Work required => Only the number is wanted: how many lines contain the string "kind"?

•••••

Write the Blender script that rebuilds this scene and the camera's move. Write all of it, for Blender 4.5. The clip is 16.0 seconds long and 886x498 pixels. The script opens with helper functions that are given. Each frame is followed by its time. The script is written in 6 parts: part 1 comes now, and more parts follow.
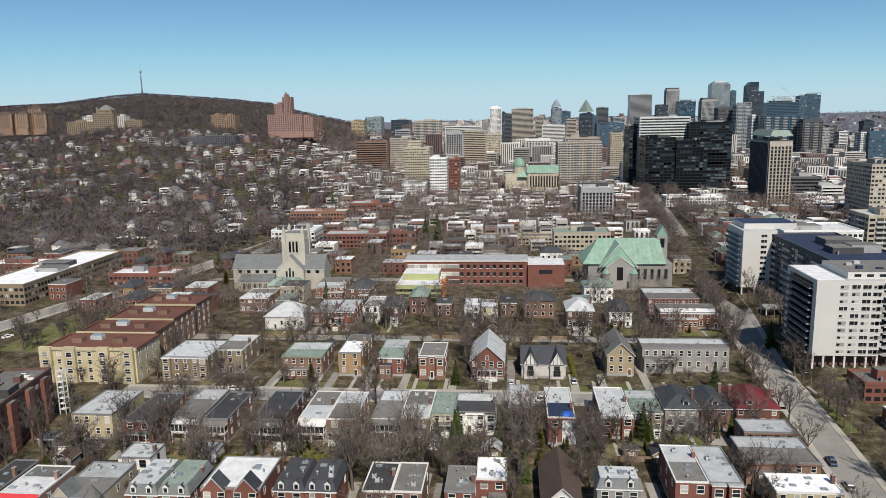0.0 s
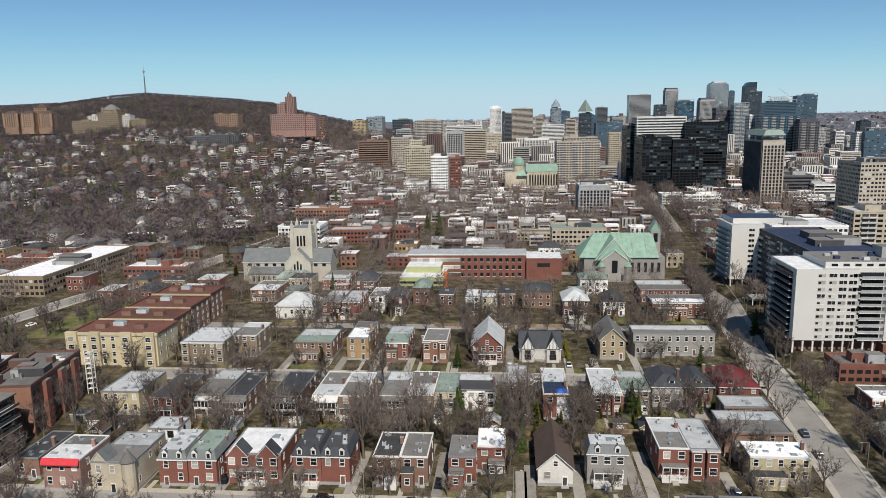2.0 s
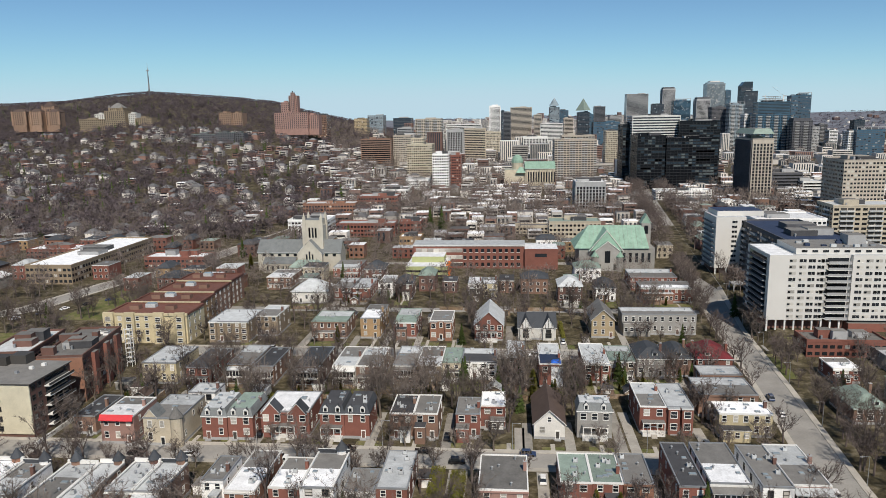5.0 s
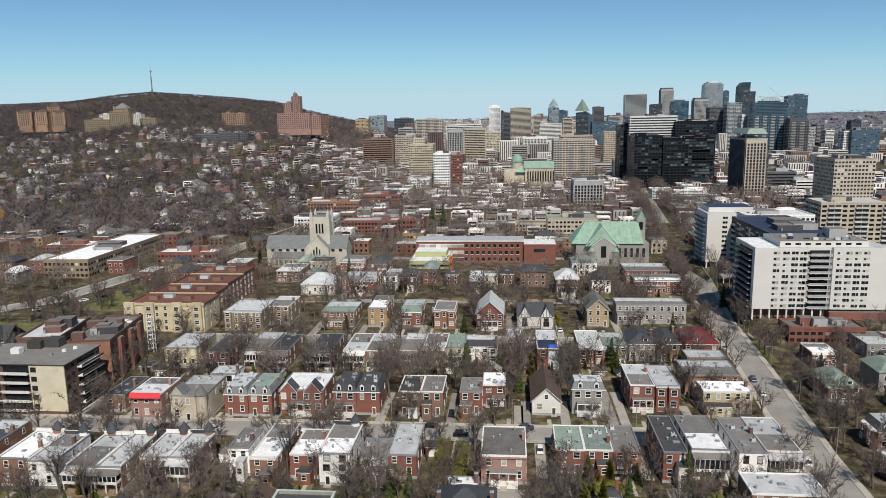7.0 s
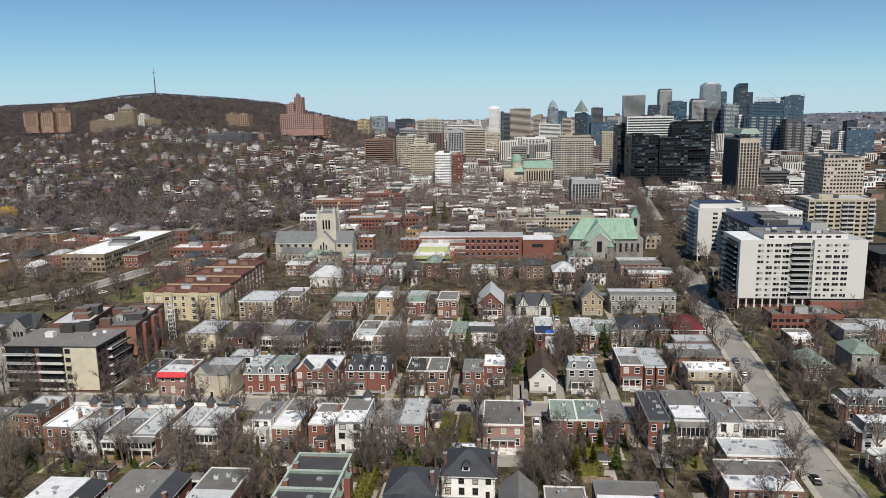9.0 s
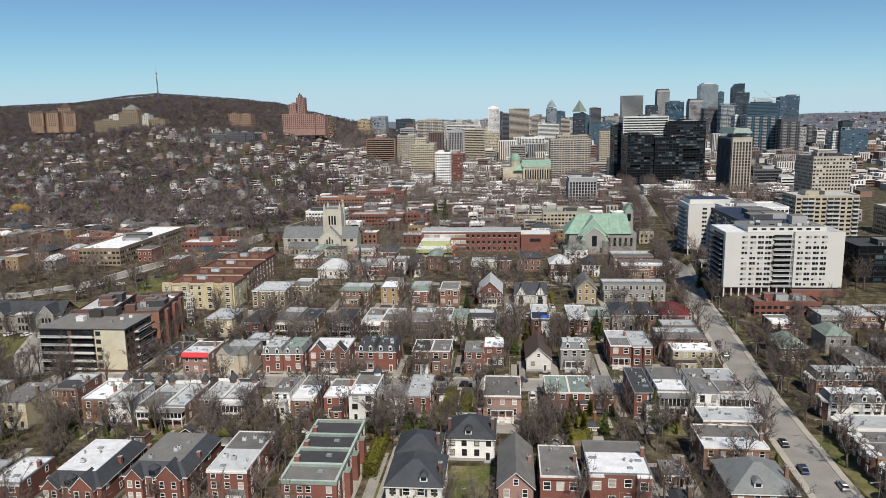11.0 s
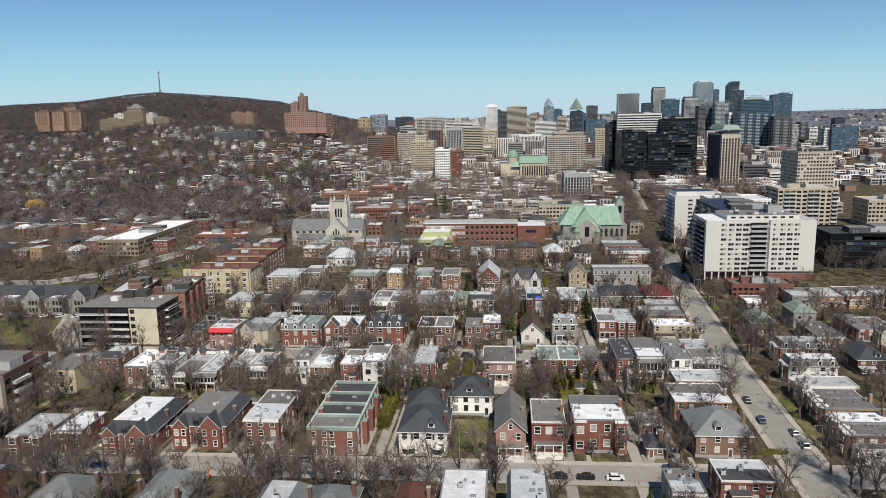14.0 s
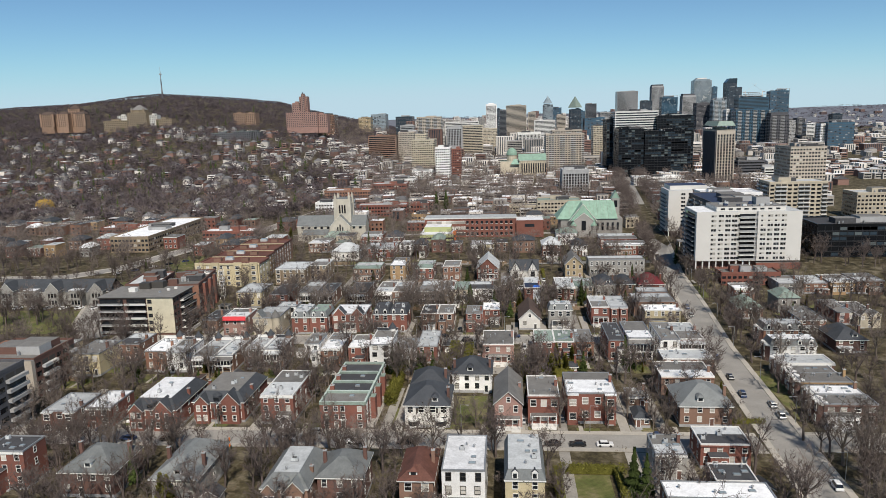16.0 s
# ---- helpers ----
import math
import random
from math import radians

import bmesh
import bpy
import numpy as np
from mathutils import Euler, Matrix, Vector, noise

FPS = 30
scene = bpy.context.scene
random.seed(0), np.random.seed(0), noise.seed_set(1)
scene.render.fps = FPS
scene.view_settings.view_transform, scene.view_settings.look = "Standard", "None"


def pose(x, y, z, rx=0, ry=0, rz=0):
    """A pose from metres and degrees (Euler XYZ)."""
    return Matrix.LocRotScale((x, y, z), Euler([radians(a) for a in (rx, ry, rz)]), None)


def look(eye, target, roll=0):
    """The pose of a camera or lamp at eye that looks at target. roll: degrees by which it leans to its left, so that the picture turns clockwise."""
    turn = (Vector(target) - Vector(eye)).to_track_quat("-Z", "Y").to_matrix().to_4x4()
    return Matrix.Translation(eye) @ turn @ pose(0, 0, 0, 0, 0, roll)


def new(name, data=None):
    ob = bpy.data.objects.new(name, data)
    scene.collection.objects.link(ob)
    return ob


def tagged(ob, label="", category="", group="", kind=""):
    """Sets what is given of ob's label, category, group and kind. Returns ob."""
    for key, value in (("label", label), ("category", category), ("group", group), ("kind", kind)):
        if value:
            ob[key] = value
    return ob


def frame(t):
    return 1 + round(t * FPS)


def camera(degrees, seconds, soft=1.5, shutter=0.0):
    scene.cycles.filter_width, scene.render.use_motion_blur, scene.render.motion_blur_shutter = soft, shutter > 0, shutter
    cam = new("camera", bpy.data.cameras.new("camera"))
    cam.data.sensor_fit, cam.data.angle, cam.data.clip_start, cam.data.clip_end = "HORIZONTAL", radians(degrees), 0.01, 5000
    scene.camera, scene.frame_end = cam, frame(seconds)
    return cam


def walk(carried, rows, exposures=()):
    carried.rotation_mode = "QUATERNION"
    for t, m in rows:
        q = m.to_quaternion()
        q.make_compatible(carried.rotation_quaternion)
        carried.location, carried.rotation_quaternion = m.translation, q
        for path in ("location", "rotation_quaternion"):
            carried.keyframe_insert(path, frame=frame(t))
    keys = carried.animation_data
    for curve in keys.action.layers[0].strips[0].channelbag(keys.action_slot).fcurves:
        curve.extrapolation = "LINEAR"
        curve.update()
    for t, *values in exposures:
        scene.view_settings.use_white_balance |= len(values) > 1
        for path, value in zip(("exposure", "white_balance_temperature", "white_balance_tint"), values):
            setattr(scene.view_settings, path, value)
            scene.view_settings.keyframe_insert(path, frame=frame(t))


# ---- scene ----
cam = camera(63.4, 16.0, soft=0.8)
PATH = [
    (0.0, (-0.83, -1.12, 90.10), (-10.32, 96.81, 72.25), -1.11),
    (0.5, (-0.59, -4.57, 89.93), (-10.11, 93.37, 72.11), -1.11),
    (1.0, (-0.45, -8.57, 89.83), (-9.97, 89.37, 72.01), -1.10),
    (1.5, (-0.38, -12.89, 89.79), (-9.89, 85.04, 71.95), -1.08),
    (2.0, (-0.36, -17.37, 89.80), (-9.85, 80.56, 71.92), -1.06),
    (2.5, (-0.38, -21.87, 89.83), (-9.84, 76.05, 71.91), -1.04),
    (3.0, (-0.43, -26.33, 89.88), (-9.85, 71.59, 71.91), -1.03),
    (3.5, (-0.49, -30.72, 89.93), (-9.88, 67.20, 71.93), -1.01),
    (4.0, (-0.55, -35.01, 89.98), (-9.91, 62.91, 71.95), -1.00),
    (4.5, (-0.61, -39.21, 90.02), (-9.94, 58.70, 71.97), -0.99),
    (5.0, (-0.66, -43.36, 90.05), (-9.97, 54.55, 71.98), -0.98),
    (5.5, (-0.69, -47.49, 90.06), (-9.98, 50.43, 71.99), -0.98),
    (6.0, (-0.71, -51.62, 90.06), (-9.99, 46.29, 72.00), -0.97),
    (6.5, (-0.71, -55.81, 90.03), (-9.98, 42.12, 71.99), -0.98),
    (7.0, (-0.69, -60.06, 90.00), (-9.96, 37.86, 71.98), -0.98),
    (7.5, (-0.66, -64.43, 89.94), (-9.92, 33.50, 71.95), -0.99),
    (8.0, (-0.61, -68.91, 89.88), (-9.87, 29.03, 71.91), -0.99),
    (8.5, (-0.55, -73.51, 89.80), (-9.80, 24.44, 71.87), -1.00),
    (9.0, (-0.47, -78.22, 89.72), (-9.72, 19.72, 71.81), -1.00),
    (9.5, (-0.39, -83.04, 89.63), (-9.62, 14.91, 71.74), -1.01),
    (10.0, (-0.31, -87.93, 89.54), (-9.51, 10.03, 71.66), -1.01),
    (10.5, (-0.21, -92.85, 89.45), (-9.39, 5.11, 71.58), -1.01),
    (11.0, (-0.12, -97.76, 89.37), (-9.26, 0.20, 71.48), -1.02),
    (11.5, (-0.01, -102.62, 89.28), (-9.12, -4.66, 71.38), -1.02),
    (12.0, (0.09, -107.38, 89.19), (-8.97, -9.42, 71.27), -1.03),
    (12.5, (0.21, -111.99, 89.11), (-8.81, -14.03, 71.14), -1.04),
    (13.0, (0.34, -116.42, 89.02), (-8.64, -18.47, 71.01), -1.07),
    (13.5, (0.49, -120.66, 88.93), (-8.46, -22.71, 70.86), -1.10),
    (14.0, (0.66, -124.71, 88.82), (-8.26, -26.76, 70.70), -1.15),
    (14.5, (0.86, -128.59, 88.69), (-8.04, -30.66, 70.53), -1.22),
    (15.0, (1.11, -132.38, 88.53), (-7.80, -34.45, 70.33), -1.31),
    (15.5, (1.42, -136.19, 88.33), (-7.53, -38.27, 70.11), -1.44),
    (16.0, (1.81, -140.19, 88.06), (-7.23, -42.27, 69.86), -1.61),
]
walk(cam, [(t, look(eye, target, roll)) for t, eye, target, roll in PATH], exposures=[(0.0, -0.02, 6600, 9), (16.0, -0.02, 6600, 9)])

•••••

Exercise response => 3